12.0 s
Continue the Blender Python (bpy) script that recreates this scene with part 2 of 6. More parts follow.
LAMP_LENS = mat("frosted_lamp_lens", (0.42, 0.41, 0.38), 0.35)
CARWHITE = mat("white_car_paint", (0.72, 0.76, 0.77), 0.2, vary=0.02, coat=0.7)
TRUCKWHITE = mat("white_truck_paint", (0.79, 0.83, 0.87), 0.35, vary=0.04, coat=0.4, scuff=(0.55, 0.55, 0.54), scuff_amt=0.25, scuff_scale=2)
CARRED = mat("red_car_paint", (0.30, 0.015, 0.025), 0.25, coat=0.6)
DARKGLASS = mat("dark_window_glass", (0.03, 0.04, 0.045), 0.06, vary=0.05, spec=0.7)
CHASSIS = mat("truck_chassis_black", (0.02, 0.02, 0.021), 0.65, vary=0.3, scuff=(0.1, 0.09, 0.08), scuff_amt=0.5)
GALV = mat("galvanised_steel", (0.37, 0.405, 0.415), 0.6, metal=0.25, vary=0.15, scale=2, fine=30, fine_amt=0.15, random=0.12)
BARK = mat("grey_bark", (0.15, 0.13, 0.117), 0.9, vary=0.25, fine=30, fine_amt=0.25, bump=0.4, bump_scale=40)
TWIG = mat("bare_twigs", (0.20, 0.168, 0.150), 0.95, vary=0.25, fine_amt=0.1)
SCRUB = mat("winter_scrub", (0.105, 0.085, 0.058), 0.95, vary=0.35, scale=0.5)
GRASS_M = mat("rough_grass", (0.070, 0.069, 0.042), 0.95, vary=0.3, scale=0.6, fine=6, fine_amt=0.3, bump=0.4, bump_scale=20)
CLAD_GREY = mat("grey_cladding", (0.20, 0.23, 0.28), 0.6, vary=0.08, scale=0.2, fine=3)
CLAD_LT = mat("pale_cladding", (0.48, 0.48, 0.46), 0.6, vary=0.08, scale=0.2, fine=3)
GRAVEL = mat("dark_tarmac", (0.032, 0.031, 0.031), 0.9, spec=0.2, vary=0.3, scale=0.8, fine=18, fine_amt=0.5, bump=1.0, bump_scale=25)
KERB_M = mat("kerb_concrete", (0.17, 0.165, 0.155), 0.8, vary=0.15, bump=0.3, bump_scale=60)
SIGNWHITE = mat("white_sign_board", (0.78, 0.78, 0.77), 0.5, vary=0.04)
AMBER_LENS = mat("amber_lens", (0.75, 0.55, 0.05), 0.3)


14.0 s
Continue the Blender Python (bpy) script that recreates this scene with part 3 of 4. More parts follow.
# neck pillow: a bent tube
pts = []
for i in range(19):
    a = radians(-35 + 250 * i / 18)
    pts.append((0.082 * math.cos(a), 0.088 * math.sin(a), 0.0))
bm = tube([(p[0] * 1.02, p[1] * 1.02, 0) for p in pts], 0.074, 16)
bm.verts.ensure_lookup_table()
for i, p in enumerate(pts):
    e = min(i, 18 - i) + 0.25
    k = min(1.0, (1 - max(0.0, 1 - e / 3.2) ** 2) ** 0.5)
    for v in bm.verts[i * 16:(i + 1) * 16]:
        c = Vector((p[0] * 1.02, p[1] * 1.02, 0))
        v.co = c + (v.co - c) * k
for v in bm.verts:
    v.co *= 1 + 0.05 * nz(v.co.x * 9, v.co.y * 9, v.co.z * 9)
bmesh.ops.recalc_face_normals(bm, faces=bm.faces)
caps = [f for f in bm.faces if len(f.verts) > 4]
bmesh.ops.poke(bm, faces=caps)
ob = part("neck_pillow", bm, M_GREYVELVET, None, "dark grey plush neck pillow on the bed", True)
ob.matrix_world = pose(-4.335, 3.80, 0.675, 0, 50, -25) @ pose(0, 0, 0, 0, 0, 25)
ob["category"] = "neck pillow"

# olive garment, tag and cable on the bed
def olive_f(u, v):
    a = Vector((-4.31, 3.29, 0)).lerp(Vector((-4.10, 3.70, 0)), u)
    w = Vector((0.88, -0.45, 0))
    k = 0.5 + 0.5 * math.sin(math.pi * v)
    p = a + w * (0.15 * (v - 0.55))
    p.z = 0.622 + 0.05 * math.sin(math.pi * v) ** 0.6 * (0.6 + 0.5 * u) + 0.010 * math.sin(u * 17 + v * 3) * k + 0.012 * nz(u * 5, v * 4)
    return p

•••

Given request:
Pick out each line containing the string "that" and copy it.

Full output:
Continue the Blender Python (bpy) script that recreates this scene with part 2 of 6. More parts follow.
Continue the Blender Python (bpy) script that recreates this scene with part 3 of 4. More parts follow.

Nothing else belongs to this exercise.